March 27

2013: Ethics Abandoned: Medical Professionalism and Detainee Abuse in the War on Terror

Ethics Abandoned: Medical Professionalism and Detainee Abuse in the War on Terroris a report by The Task Force on Preserving Medical Professionalism, an independent panel of 20 high ranking professionals with expertise in medicine, ethics, psychiatry, public health, military medicine, and law charged that the military and the CIA,

“required physicians, psychologists, and other health professionals to act contrary to their professional obligations. These obligations include refraining from harming individuals with whom they interact in their professional capacities, maintaining confidences, being transparent about their professional roles, and exercising independent professional judgment.”
“directed doctors and psychologists working in U.S. military detention centers to violate standard ethical principles and medical standards requiring them to avoid infliction of harm – “do no harm.”

The report concluded that since 9/11, the DoD and CIA demanded that health professionals working for the U.S. military and intelligence agency collaborate in interrogation practices that inflicted severe harm on detainees in U.S. custody. These practices included:

“designing, participating in, and enabling torture and cruel, inhumane and degrading treatment of detainees.… [that] the CIA’s Office of Medical Services played a critical role in reviewing and approving forms of torture, including waterboarding, as well as in advising the [DOJ] that forms of torture, were medically acceptable…Doctors and nurses at Gitmo are required to participate in the force-feeding of detainees, who are placed in extensive bodily restraints for up to two hours twice a day…”

The report further points out that in all known cases of health professionals charged with complicity in abuse of detainees at Guantánamo and in secret CIA detention centers, that were submitted to state licensing and disciplinary boards—in Alabama, California, Georgia, Louisiana, New York, Ohio and Texas—none have been brought before a formal hearing. Scott Horton, a lawyer known for work in human rights, and an expert on international law, helped prepare a report on renditions issued by N.Y.U. Law School and the New York City Bar Association. He explains why none have been held accountable:

“The report leaves little doubt that intelligence services and the Pentagon have offered doctors a sort of pact, amounting to: Leave your professional ethics behind when you come to work with us, and torture your patients if we ask you to. In exchange, we will keep quiet about what you’ve done, and will ensure that the ethics bodies responsible for policing the medical profession won’t get the evidence they need to act against you.” (Horton. The Torture Doctors, Harper’s, 2013)

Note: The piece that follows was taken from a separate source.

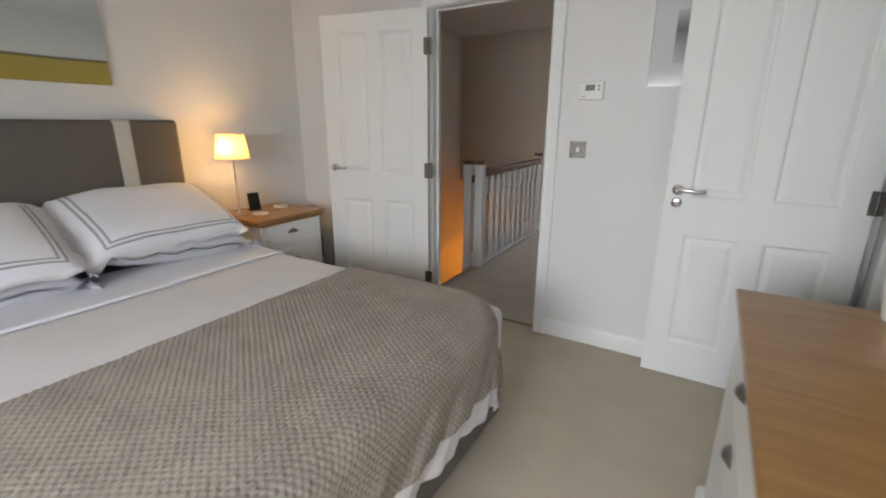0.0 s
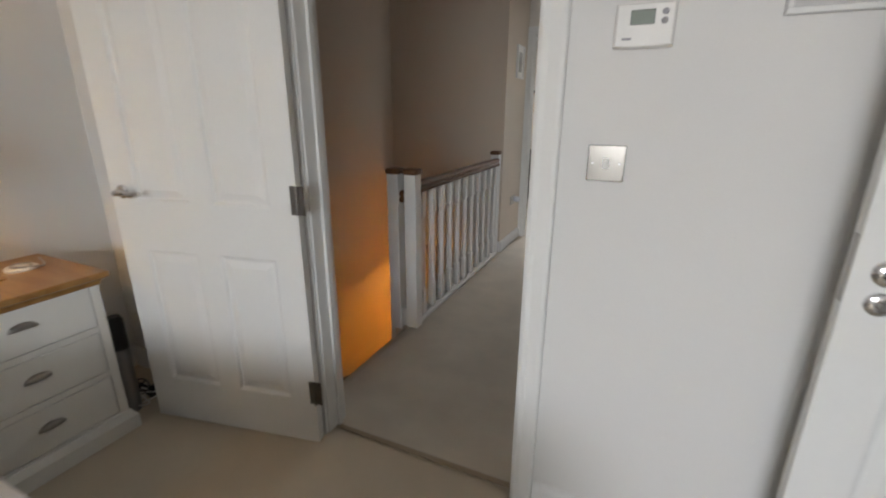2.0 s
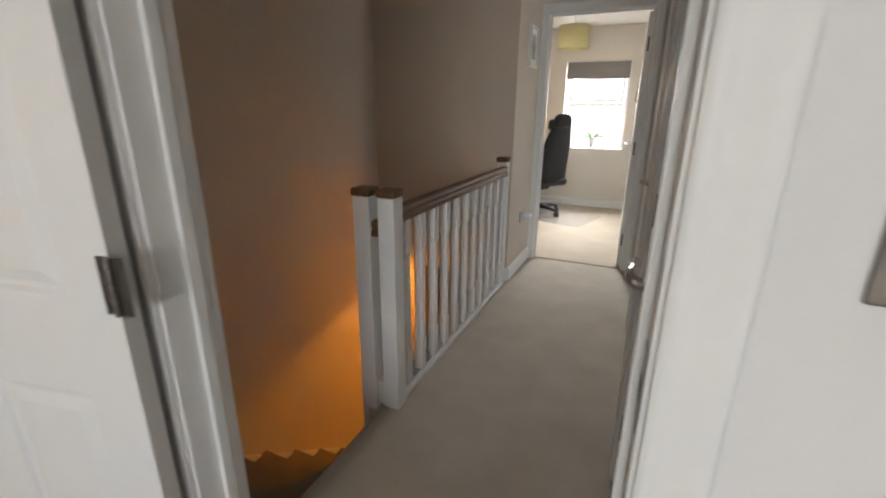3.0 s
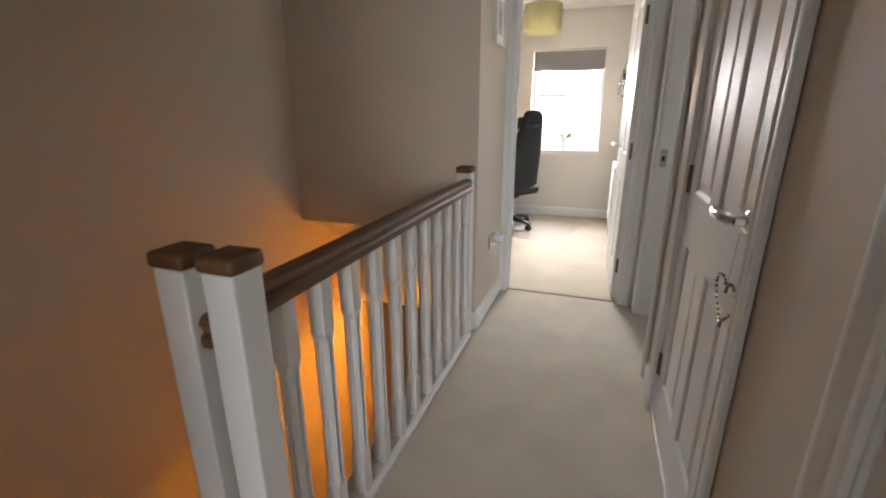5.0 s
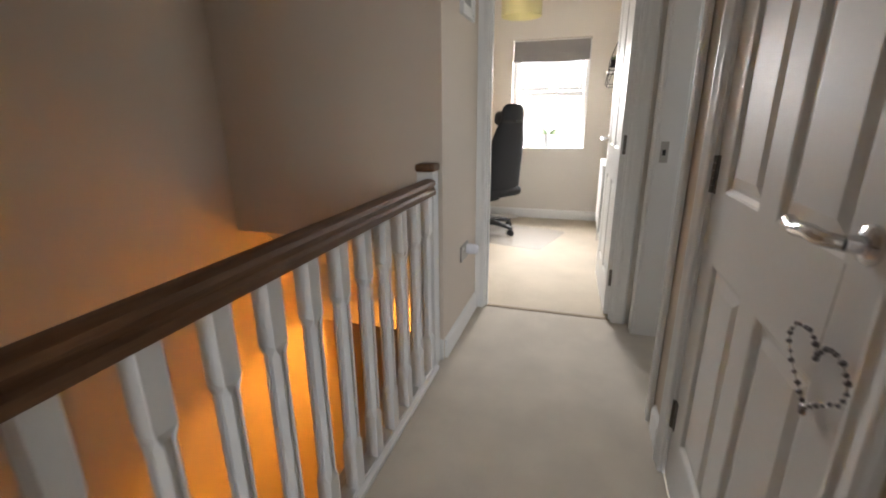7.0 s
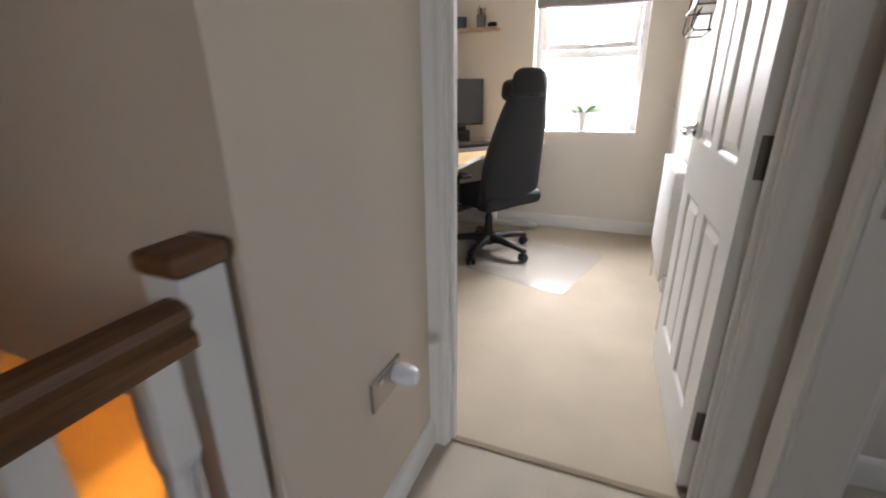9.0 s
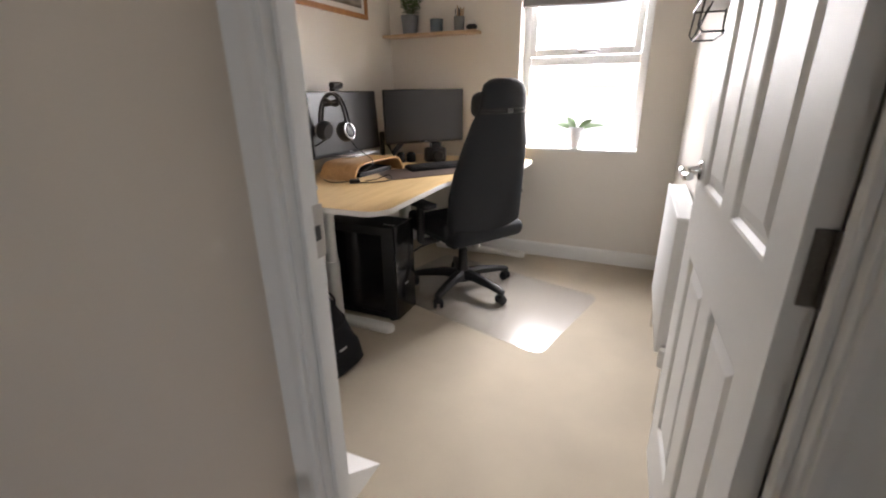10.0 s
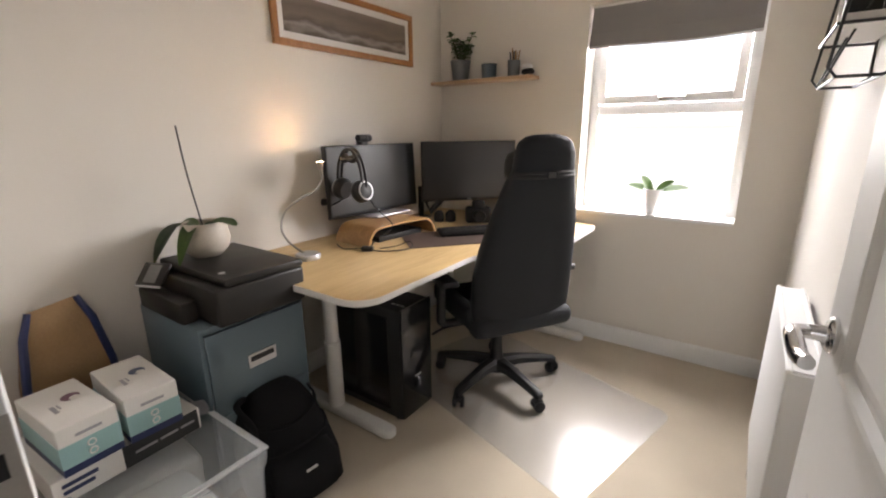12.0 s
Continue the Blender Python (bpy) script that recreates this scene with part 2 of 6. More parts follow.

Horton points out that “a doctor who is willing to torture his patients can hardly be counted upon to render the highest standards of professional care, even without the CIA standing over his or her shoulder.” Indeed, a doctor who engages in torture is a menace to society. Gerald Thomson, MD, one of the members of the Task Force stated:

“The American public has a right to know that the covenant with its physicians to follow professional ethical expectations is firm regardless of where they serve. It’s clear that in the name of national security the military trumped that covenant, and physicians were transformed into agents of the military and performed acts that were contrary to medical ethics and practice. We have a responsibility to make sure this never happens again.”

Bioethicist, Jonathan Moreno stated:

“Guantanamo is going to haunt us for a long time. The Hippocratic Oath is the oldest ethical code we have. We might abandon our morality about other professions. But the medical profession is sort of the last gasp. If we give that up, we’ve given up our core values.'” (Jayne Mayer. The Experiment, The New Yorker, 2005)

Indeed, it the horrors at Guantanamo have continued long after the graphic disclosure of horrific abuse in 2004.

In 2013, news reports of a hunger strike at Guantanamo: Prisoners are described by defense lawyers and military officials alike as in despair over whether they will ever leave the prison. As of Monday, a military spokesman said, 104 detainees were participating in the protest, of whom 44 were being forced to eat a liquid nutritional supplement administered through nasal tubes. There are 166 remaining inmates at Guantanamo according the Justice Department list released under a Freedom of Information request by the Miami Herald and The New York Times.